The story telling was both moving and ingenious. It was moving for telling the whole story in terms of emotion and feeling, not saying anything outright, and was ingenious for this reason too. When the programme said 'stories pour from open drawers' they were not shitting, that is literally the effect created. One of the characters entire life's memories where kept in a filing cabinet, and he superbly acted his emotional responses to each one as he flipped through (and, rather humorously his friend kept flipping back to the memory of him having sex). The friend (I'm terrible with names) had a cupboard which opened up to be a booth in a restaurant, with a past lover created through puppetry by the other 3 cast, until he tries to open the cupboard one time to find that someone has locked it, and he can't access the memory. Another character witnesses a loved one dying over and over again every time he opens their bedroom door, in the way a harrowing memory repeats itself endlessly in a restless mind, and the falling body and the man trying to rescue it are suspended in slow motion so they never quite meet each time it falls, just like a nightmare.

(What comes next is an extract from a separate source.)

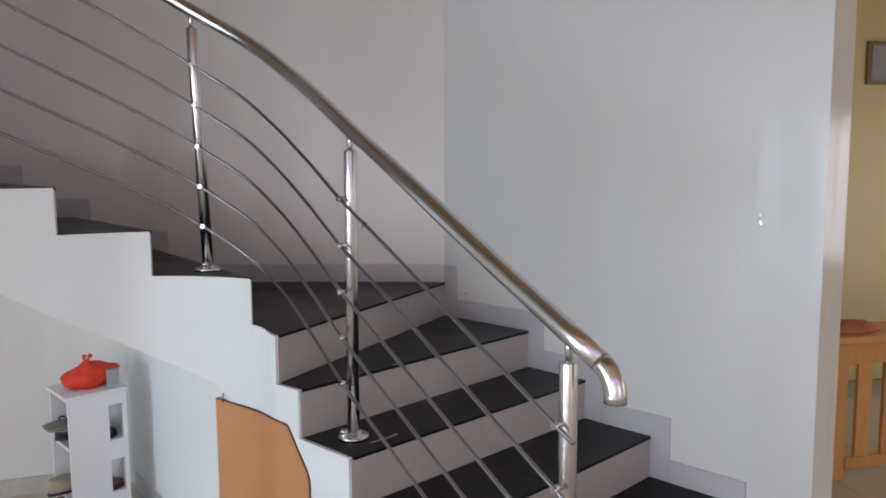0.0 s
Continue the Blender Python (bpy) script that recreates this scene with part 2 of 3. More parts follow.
INNER = [(0.546, 1.865), (0.386, 2.140), (0.226, 2.410), (0.066, 2.684), (-0.072, 2.901), (-0.139, 2.992), (-0.213, 3.214),
         (-0.575, 3.409), (-0.883, 3.345), (-1.178, 3.243), (-1.508, 3.161), (-1.769, 3.011), (-2.034, 2.844), (-2.242, 2.583),
         (-2.425, 2.250), (-2.350, 1.990), (-2.326, 1.868), (-2.155, 1.601), (-1.95, 1.35), (-1.72, 1.14)]
OUTER_STRAIGHT = [0.0, 0.315, 0.62, 0.935, 1.245]     # metres along the straight wall from its end
OUTER_ANGLES = [80.5, 89.0, 95.8, 104.0, 112.4, 119.4, 126.4, 133.4, 142.0, 179, 187, 195, 203, 211]
SOFFIT_ANGLES = OUTER_ANGLES[:9] + [160, 181, 194, 205, 216]   # the sloping underside turns more evenly than the treads
OUTER = [WALL_END + ALONG * s for s in OUTER_STRAIGHT] + [CORNER + Vector((-0.008, 0.0))] + [ring(a) for a in OUTER_ANGLES]
OUTER = [Vector(p) for p in OUTER]
SUB = 10
EDGE = [Vector((p.x, p.y)) for p in spline([(x, y, 0) for x, y in INNER], SUB)]
EDGE_STRAIGHT = 5                       # the first treads have a straight open side


def edge(n):
    """The open side of tread n (counted from 1), from its nosing to the next one."""
    if n <= EDGE_STRAIGHT:
        return [Vector(INNER[n - 1]), Vector(INNER[n])]
    return EDGE[(n - 1) * SUB : n * SUB + 1]


def back_line(f):
    """The wall from the corner to the round part, which swells gently outward."""
    p = CORNER.lerp(ring(80.5), f)
    d = (ring(80.5) - CORNER).normalized()
    return p + Vector((-d.y, d.x)) * (-0.08 * f * (1 - f))


def wall_side(n, count, angles=OUTER_ANGLES):
    """The wall side of tread n as count + 1 points."""
    if n >= 7:
        a, b = angles[n - 7], angles[n - 6]
        return [ring(a + (b - a) * k / count) for k in range(count + 1)]
    if n == 6:
        return [back_line(k / count) for k in range(count + 1)]
    a, b = OUTER[n - 1], OUTER[n]
    return [a.lerp(b, k / count) for k in range(count + 1)]


# ---------------------------------------------------------------- walls, floors, ceilings
floor = thing("floor", "pale beige polished floor tiles with thin joints", "floor", kind="structure")
bm = bmesh.new()
box(bm, (-5.0, -3.7, -0.2), (5.4, 5.2, -0.006))
part("bed", bm, M_GROUT, floor)

bm = bmesh.new()
THICK = 0.225
prism(bm, [WALL_END, CORNER, CORNER + OUTN * THICK + ALONG * 0.2, WALL_END + OUTN * THICK], 0, TOP)
tagged(part("wall_right", bm, M_WHITE), "white satin wall beside the lower steps", "wall", kind="structure")

JAMB, HEAD_Z = 185.6, 2.40
inside = [back_line(k / 12) for k in range(12)] + [ring(80.5 + (JAMB - 80.5) * k / 56) for k in range(57)]
outside = [back_line(k / 12) + Vector((0.04, 0.165)) for k in range(12)] + [ring(80.5 + (JAMB + 2.4 - 80.5) * k / 56, R + 0.20) for k in range(57)]
bm = bmesh.new()
cols = [[bm.verts.new((*p, z)) for p, z in ((a, 0), (a, TOP), (b, TOP), (b, 0))] for a, b in zip(inside, outside)]
for c, d in zip(cols, cols[1:]):
    for k in range(4):
        bm.faces.new((c[k], d[k], d[(k + 1) % 4], c[(k + 1) % 4]))
bm.faces.new(cols[0])
bm.faces.new(cols[-1][::-1])
wall_back = tagged(part("wall_back", bm, M_ROUND, smooth=True), "white satin wall curving round the stair well", "wall", kind="structure")
wall_back.data.set_sharp_from_angle(angle=radians(30))

# the wall above the sloping head of the passage
bm = bmesh.new()
angles = [JAMB + (250 - JAMB) * k / 30 for k in range(31)]
for a, b in zip(angles, angles[1:]):
    za, zb = [min(HEAD_Z + 0.027 * (v - JAMB), 2.95) for v in (a, b)]
    prism(bm, [ring(a), ring(b), ring(b, R + 0.20), ring(a, R + 0.20)], [za, zb, zb, za], TOP)
bmesh.ops.remove_doubles(bm, verts=bm.verts, dist=1e-4)
tagged(part("wall_over_passage", bm, M_ROUND), "curved white wall over the sloping passage head", "wall", kind="structure")

bm = bmesh.new()
box(bm, (-5.0, -3.7, TOP), (5.4, 5.2, TOP + 0.2))
tagged(part("ceiling_well", bm, M_CEIL), "unseen ceiling high over the stairs, tinted tan for warm bounce", "ceiling", kind="structure")
# unseen slab; its edge cuts window light reaching high on the stair wall
bm = bmesh.new()
box(bm, (-5.0, -3.7, HALL), (5.4, 0.30, HALL + 0.25))
box(bm, (1.95, 0.302, HALL), (5.4, 3.0, HALL + 0.25))
box(bm, (1.95, 3.0, LOW + 0.30), (5.4, 5.2, LOW + 0.55))
box(bm, (1.95, 2.95, LOW + 0.55), (5.4, 3.0, HALL))
tagged(part("ceiling_hall", bm, M_CEIL), "unseen hall ceiling, tinted tan for warm bounce", "ceiling", kind="structure")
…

You're never quite sure if Gecko had an interesting idea/story to tell and wanted to come up with a way to tell it, or they thought of an amazing way to tell a story and the interesting story came from it, and that is the wonder of their work. The emotional effect was at times devastating, as it is supposed to be a play about how we care for one another, the title 'institute' is kind of clue for how well that turns out. There was comedy in there a lot, but I am drawn to tragedy, and this play appealed to both halves of the audience. There was also again a brilliant use of lighting and puppetry and projection and music you have no idea how good these people are. The only thing which might ruin it is the ending dance. Maybe my attention lapsed right before the end and it's my problem not the company, but whereas I got the rest of the play, the ending dance I completely had no clue what on earth it was about. But you'll have to watch it to see if you do.

I'm giving 'Institute' a 9.8/10 (back to using decimals) as it was a phenomenal production but at times I may have had difficulty making sense of it - but in a play about the 'nature' of care and involving the inner workings of the mind, maybe that shouldn't be taken as a criticism.